SANITARY ORDINANCES during QUARANTINE: PERSONS LIVING OR DEAD  [June 25, 1879]

 

  • “No person shall impede or obstruct the flow of water in any gutter, canal, pipe or other conduit used for draining within the limits of New Orleans.

 

  • “No person shall commit a nuisance in any public street, square or other place whereby the purity of the atmosphere is liable to suffer.”

 

  • “No tomb, grave or vault containing any dead body shall be opened without permission, in writing, from the proper officers of the Board of Health, and no human body or remains thereof, within the jurisdiction of said board, shall be disinterred or disentombed without its written authority, or be removed from or brought within the limits of the city of New Orleans without such authority first obtained.”
     

  • “Parents shall inform principals of schools attended by their children of any contagious disease occurring in their families.”

ORDINANCE REGULATING THE SANITARY CONDITION OF HOTELS AND BOARDING-HOUSES [Revised 1870]

 

  • “Hereafter, any proprietor of any hotel or boarding-house kept in this city, and capable of accommodating more than seventy-five boarders or lodgers, shall keep a cart well covered and so constructed as to be capable of carrying off all the slops and offals from said hotels, as well as the sewerage from their water-closets and privies, without emitting any offensive odors”

 

  • “It shall be the duty of the proprietor of every such hotel or boarding-house to cause all such slops, offals and sewerage from their respective establishments to be removed in a cart...and emptied into the Mississippi river at the nuisance wharves of the city, every night, between the hours of 11 o'clock p. m. and 3 o'clock A. M.”
     

  • “Failure to do so every night, as above ordained, each and every proprietor so offending shall be liable to pay a fine of one hundred dollars, for the use of the city”

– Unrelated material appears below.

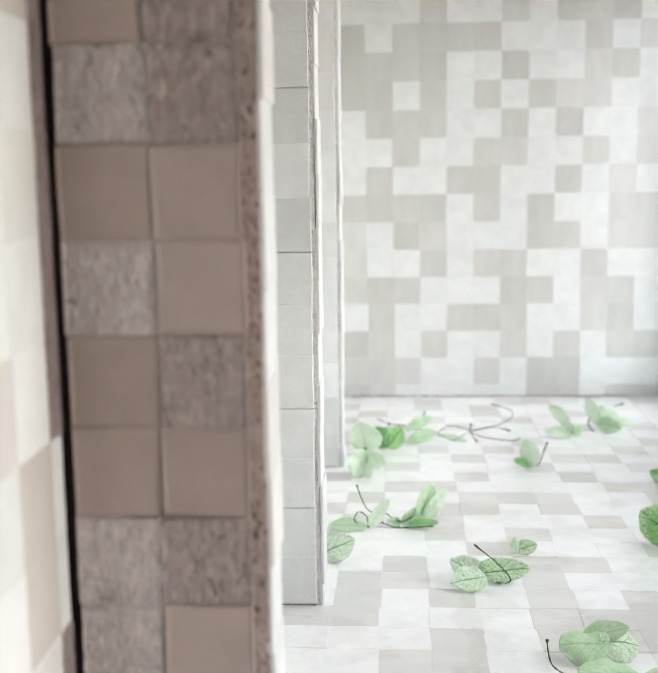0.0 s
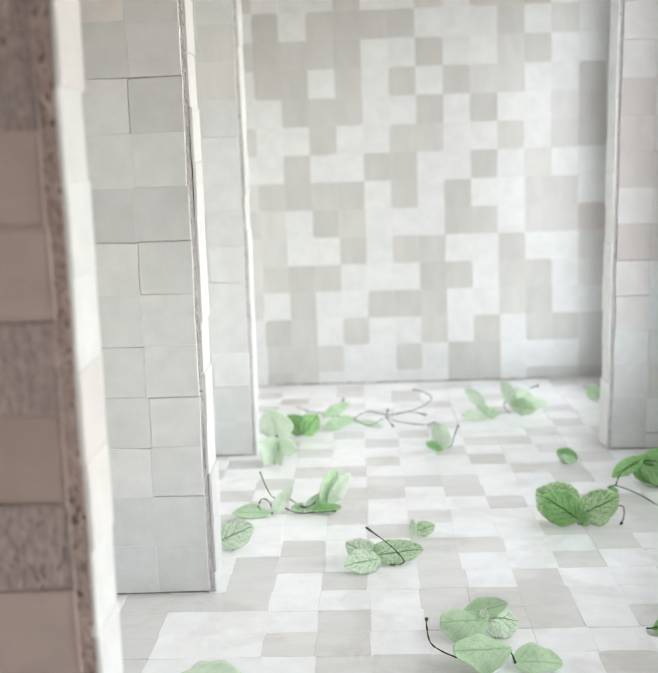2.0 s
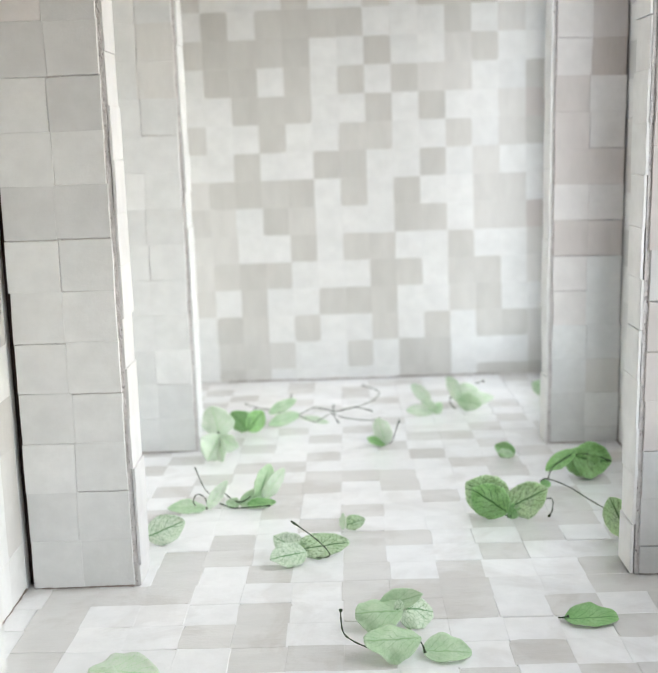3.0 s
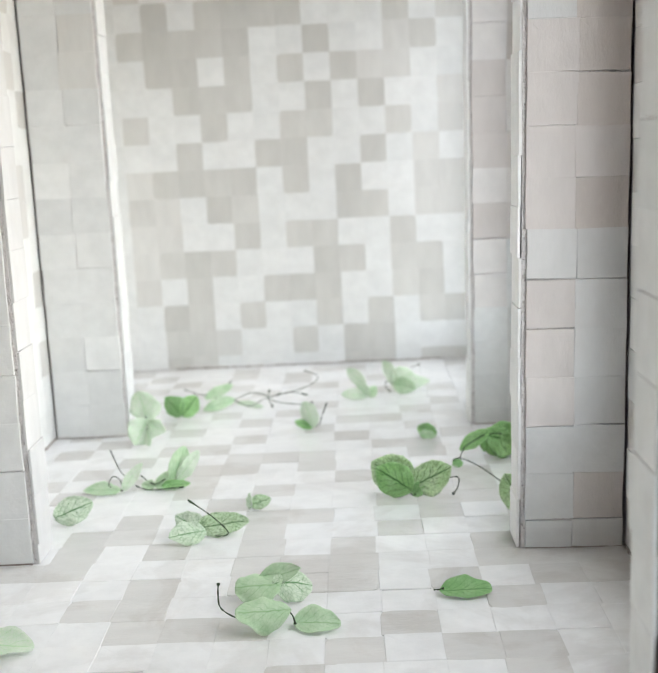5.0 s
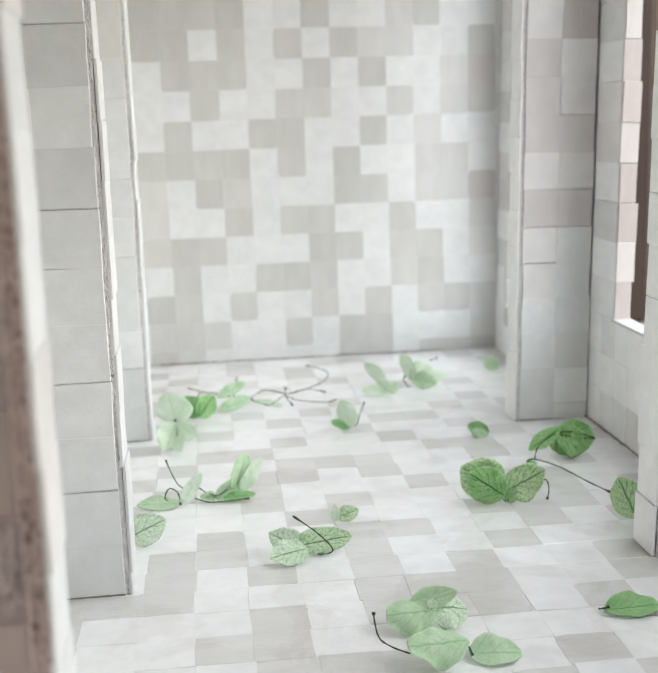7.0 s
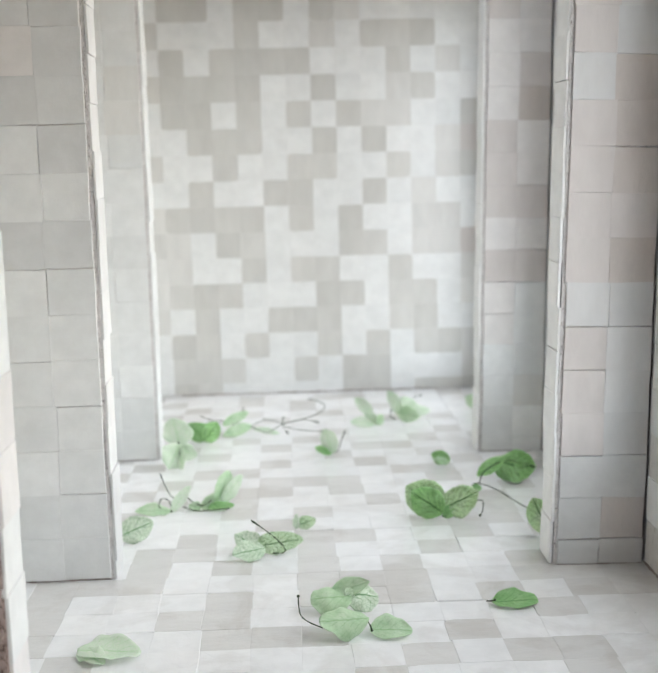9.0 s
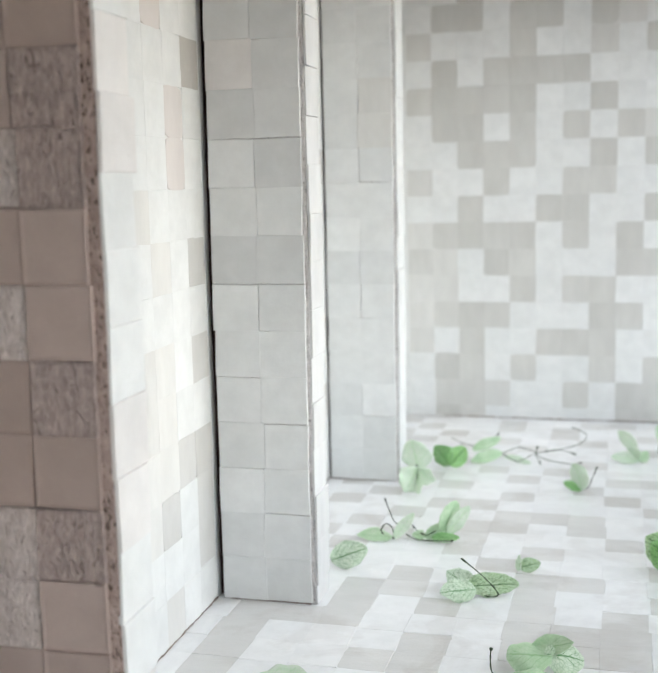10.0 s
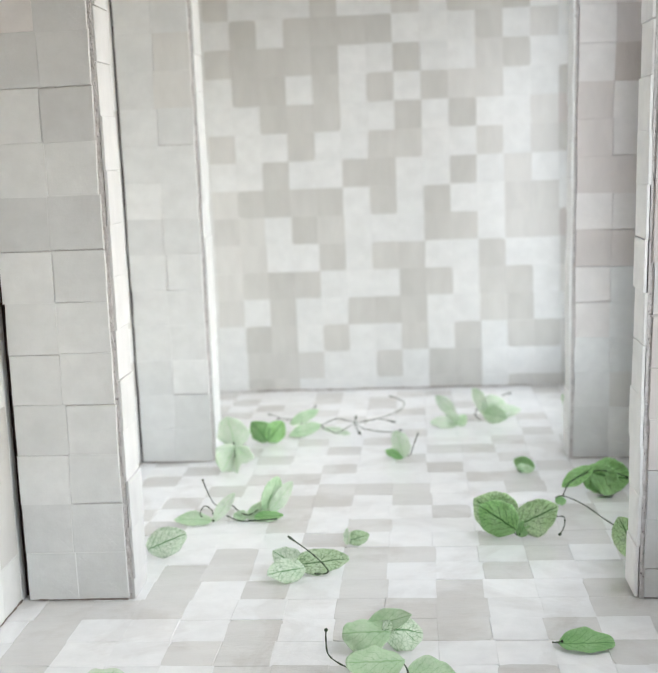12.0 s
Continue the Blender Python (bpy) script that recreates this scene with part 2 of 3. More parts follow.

Sources: Louisiana., Jones, Joseph. (1880). Acts of the Legislature of Louisiana Establishing and Regulating Quarantine for the Protection of the State also, rules and regulations of the Board of Health of the state of Louisiana, and health ordinances of the city of New Orleans : collected and classified in accordance with resolution of the Board of Health of the state of Louisiana, September 2, 1880 . New Orleans : Rivers, stationer and printer

Louisiana., Louisiana. Board of Health., Atlanta convention of the South Atlantic and Gulf states New Orleans, L. (1899). The sanitary code. New Orleans: L. Graham & Son, ltd.